A class action lawsuit filed Thursday alleges the Illinois Department of Children & Family Services has “willfully and wrongly” left scores of children in its care in juvenile jails up to weeks or months after they were ordered to be released.
The federal lawsuit alleges that rather than housing these children in appropriate settings, DCFS has allowed them to remain locked in juvenile jails without access to proper educational, medical and mental health supports.
“Every child who’s been in DCFS custody has had some trauma in their life at some point in time,” Russell Ainsworth, an attorney with Loevy & Lovey, which filed the suit, said during a press conference Thursday. “These are our most vulnerable children. DCFS has known about this problem for years, but refuses to do anything about it.”
According to the lawsuit, at some point each of the children in this class action were in the care of DCFS and were placed in a juvenile jail. But after a court ordered the children to be released to their guardian under what’s called a “release upon request” (RUR), DCFS allegedly “failed to place these children in a safe and appropriate environment, instead causing them to remain wrongfully incarcerated.”

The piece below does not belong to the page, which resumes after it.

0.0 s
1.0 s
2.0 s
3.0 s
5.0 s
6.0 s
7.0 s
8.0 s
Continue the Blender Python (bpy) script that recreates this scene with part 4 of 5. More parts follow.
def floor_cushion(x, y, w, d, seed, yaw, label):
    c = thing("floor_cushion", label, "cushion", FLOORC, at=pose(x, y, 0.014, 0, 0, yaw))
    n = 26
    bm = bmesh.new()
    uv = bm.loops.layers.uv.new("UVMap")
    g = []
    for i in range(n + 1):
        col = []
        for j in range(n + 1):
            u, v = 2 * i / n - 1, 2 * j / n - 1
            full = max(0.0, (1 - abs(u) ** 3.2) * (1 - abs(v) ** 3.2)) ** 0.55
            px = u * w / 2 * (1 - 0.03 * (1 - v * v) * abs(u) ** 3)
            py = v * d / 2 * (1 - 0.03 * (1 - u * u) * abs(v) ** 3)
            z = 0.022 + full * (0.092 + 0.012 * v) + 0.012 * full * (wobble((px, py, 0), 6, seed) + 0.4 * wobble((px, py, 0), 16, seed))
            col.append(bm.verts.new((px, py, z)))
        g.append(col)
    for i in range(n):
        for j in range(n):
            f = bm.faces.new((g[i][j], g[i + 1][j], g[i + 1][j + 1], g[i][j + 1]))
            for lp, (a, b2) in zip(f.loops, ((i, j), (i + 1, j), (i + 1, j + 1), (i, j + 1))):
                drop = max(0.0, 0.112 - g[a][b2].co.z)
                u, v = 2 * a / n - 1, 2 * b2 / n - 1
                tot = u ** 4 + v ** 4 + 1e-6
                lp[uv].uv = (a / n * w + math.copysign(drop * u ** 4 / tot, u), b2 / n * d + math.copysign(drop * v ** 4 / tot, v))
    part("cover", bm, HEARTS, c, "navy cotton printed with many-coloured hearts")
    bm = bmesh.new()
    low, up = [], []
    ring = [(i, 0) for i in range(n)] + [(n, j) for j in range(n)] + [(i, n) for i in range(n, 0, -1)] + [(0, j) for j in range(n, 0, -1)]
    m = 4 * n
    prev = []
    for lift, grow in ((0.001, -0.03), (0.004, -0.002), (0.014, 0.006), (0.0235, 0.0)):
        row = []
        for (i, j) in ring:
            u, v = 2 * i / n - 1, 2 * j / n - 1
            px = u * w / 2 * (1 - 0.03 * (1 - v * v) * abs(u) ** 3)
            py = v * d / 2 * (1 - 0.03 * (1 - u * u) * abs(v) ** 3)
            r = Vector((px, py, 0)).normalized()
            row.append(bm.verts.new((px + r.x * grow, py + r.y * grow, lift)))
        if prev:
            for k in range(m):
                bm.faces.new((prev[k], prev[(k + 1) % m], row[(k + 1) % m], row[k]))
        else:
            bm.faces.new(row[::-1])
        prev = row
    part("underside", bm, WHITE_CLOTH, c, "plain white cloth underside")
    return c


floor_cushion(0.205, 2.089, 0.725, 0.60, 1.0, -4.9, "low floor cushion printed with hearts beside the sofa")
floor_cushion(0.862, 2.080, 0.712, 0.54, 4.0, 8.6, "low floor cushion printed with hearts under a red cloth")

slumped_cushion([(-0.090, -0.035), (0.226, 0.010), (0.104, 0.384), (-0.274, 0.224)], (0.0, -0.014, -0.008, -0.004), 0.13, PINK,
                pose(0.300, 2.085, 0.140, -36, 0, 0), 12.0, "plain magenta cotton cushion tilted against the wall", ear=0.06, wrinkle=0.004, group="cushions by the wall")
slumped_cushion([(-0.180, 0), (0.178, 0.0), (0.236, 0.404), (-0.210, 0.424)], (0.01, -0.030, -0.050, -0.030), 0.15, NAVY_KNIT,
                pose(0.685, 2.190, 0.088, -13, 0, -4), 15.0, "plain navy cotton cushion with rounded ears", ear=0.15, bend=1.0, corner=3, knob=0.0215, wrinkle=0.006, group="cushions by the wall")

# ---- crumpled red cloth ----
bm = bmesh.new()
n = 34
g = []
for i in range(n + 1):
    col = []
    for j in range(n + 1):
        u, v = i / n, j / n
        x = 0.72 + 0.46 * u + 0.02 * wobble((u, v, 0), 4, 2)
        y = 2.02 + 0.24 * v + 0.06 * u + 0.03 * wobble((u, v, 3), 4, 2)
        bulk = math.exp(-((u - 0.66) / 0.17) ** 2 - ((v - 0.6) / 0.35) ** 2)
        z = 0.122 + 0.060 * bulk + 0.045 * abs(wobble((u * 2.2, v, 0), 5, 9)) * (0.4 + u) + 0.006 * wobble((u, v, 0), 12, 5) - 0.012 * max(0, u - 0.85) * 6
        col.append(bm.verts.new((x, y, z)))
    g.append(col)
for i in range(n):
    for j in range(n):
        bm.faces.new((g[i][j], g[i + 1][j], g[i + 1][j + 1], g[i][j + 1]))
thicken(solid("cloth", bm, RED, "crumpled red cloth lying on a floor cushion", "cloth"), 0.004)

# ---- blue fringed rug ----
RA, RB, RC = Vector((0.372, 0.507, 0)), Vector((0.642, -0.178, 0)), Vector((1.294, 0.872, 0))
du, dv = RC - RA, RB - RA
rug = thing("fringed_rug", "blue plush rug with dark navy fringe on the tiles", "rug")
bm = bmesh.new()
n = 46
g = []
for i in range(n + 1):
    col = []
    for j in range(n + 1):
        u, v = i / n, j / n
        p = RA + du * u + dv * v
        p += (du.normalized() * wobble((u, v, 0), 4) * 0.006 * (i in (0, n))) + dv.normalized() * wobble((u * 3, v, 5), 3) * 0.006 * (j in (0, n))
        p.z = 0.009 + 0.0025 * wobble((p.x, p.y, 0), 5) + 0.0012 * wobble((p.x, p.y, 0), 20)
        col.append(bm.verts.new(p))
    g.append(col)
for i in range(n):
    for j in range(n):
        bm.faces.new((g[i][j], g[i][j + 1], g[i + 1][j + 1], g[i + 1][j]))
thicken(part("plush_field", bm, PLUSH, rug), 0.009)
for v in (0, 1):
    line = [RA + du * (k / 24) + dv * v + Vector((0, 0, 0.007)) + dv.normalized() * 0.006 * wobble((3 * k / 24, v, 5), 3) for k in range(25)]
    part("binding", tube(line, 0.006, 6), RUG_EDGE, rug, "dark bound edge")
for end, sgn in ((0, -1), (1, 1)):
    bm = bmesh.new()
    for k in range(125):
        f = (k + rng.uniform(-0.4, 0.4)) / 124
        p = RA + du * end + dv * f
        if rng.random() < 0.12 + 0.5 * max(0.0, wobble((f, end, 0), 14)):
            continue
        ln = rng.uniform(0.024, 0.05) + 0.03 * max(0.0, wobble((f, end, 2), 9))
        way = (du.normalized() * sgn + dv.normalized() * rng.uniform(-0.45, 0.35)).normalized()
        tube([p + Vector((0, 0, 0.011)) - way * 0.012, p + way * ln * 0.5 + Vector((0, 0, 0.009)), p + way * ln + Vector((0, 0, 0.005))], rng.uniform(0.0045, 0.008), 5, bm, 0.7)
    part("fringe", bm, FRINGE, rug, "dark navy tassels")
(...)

By doing so, the department caused damage to these children that was “tremendous and undeniable,” their attorneys alleged.
“These children are isolated from loved ones and support systems,” the attorneys wrote in the lawsuit. “They are deprived of the everyday joys, experiences, and opportunities of childhood. Indeed, children incarcerated in juvenile jail are confined to their cells for the majority of the day, have limited opportunities to exercise, and are exposed to unnecessary violence and dangers.”

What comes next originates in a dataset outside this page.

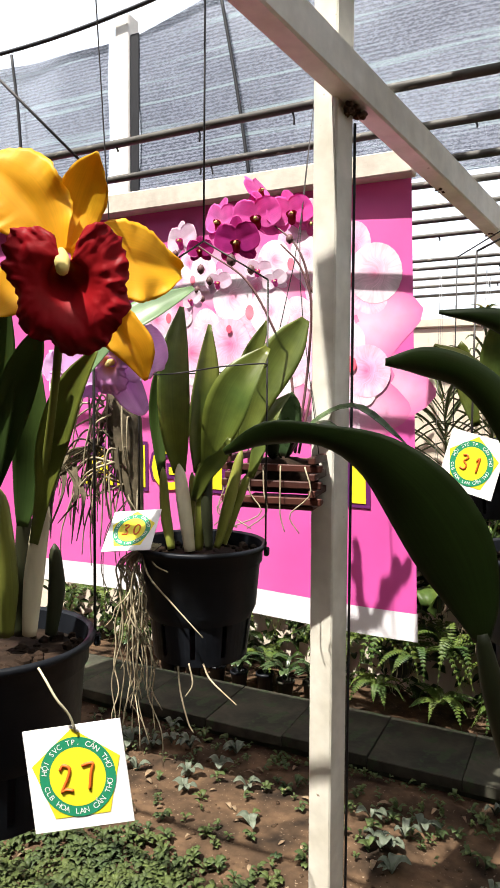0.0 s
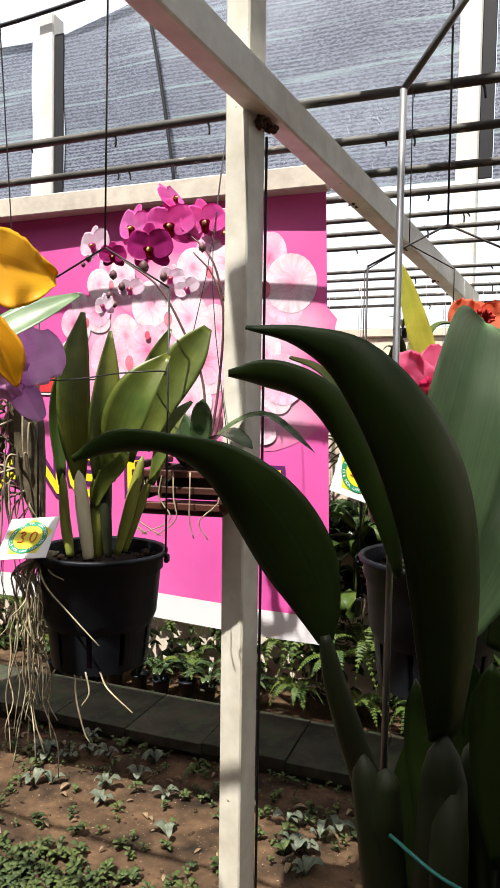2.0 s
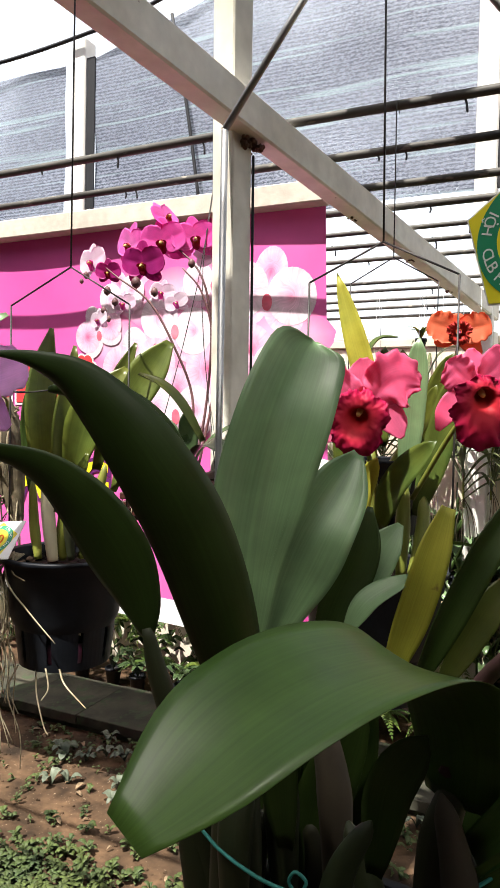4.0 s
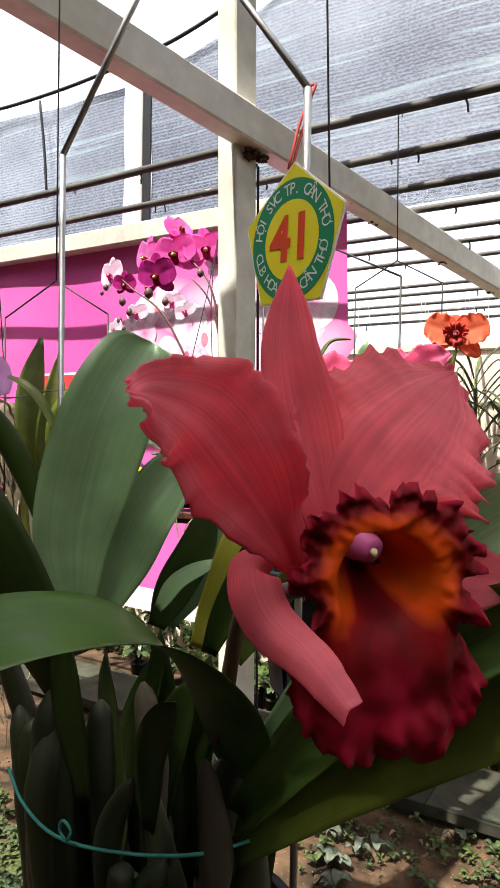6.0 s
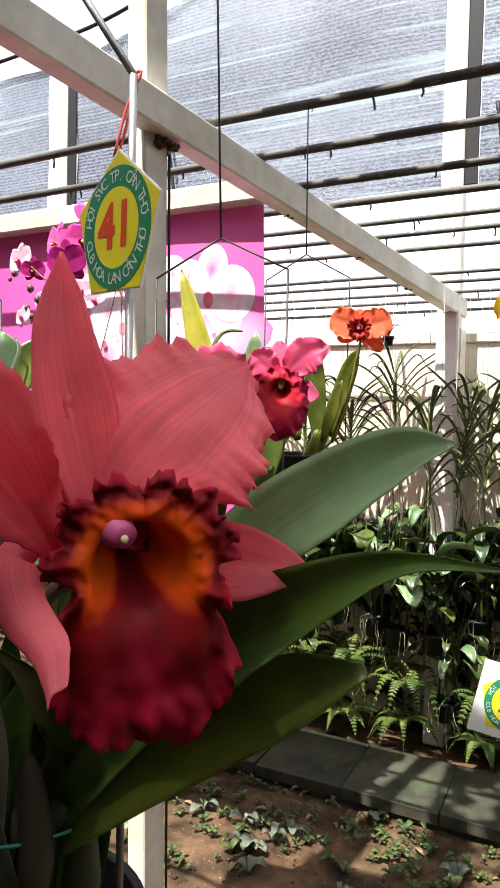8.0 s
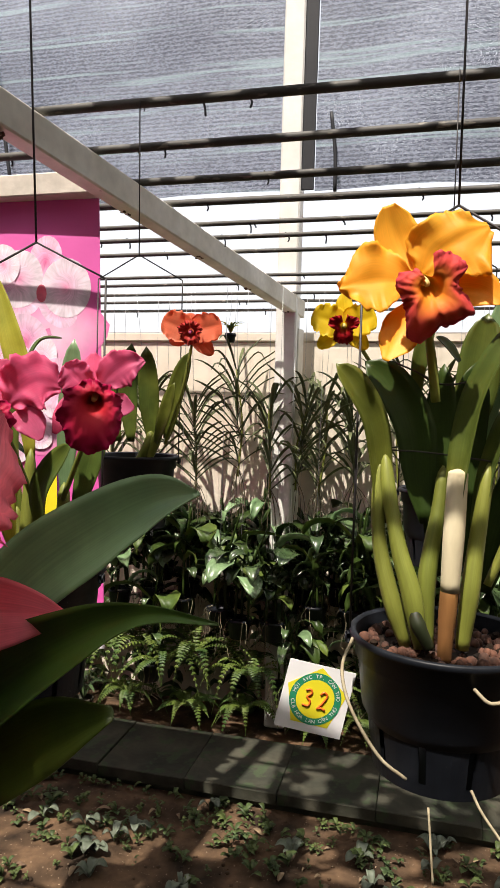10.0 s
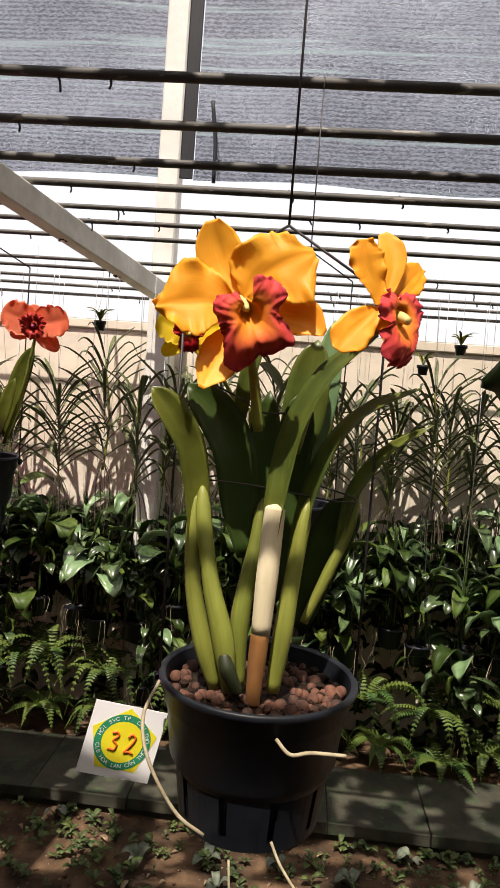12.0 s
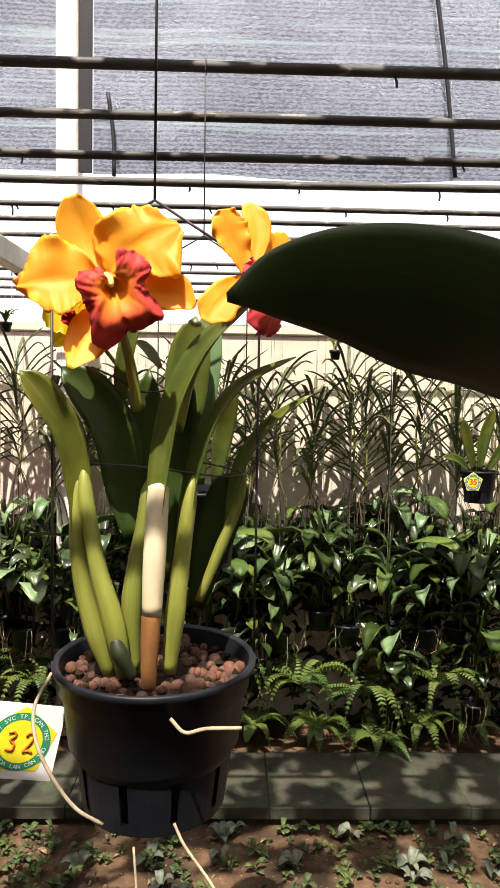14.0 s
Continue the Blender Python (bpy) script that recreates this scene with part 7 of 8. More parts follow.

The suit alleges that in 2021 there were more than 80 children who were incarcerated despite RUR orders for their release. On average, that incarceration lasted more than 40 days, according to Cook County Public Guardian Charles Golbert.
According to Ainsworth, the solution is a simple one: DCFS needs to use its resources to find more homes for children, but the department instead “refuses” to find proper placements.
DCFS spokesperson Bill McCaffrey said the department works as quickly as it can to place children in appropriate and safe settings.
“Of course, we can only place youth where we have availability that meets their needs, which is why the department is also working to expand the capacity that was hollowed out under previous administrations,” he said in a statement. “Thanks to this work, in recent years we have made progress in reducing the number of youth who remain in the justice system past the date they are allowed to be released and we are deeply committed to continued progress.”
In one case highlited in the lawsuit, a juvenile referred to only as John — who suffers from “several mental health diagnoses” — was jailed at the Cook County Juvenile Temporary Detention Center for more than five months across 2021 and 2022. While there, he was allegedly unable to receive necessary educational services or mental health care during his incarceration.
Another juvenile, Jordan, was incarcerated on four separate occasions despite an RUR order, when he was as young as 13, the lawsuit states. This was allegedly “extremely harmful to him,” as he was unable to receive assessments and evaluations necessary under his individualized education program.
Janiah Caine, an 18-year-old who said she was previously held at a juvenile jail facility multiple times, said she missed her grandmother’s funeral because she was unable to be properly released.
“It feels like nobody cares about you, and they were the people supposed to get me out of a bad situation, but put me in another bad situation,” she said Thursday. “I just hope that other kids that are going through this don’t have to go through this no more.”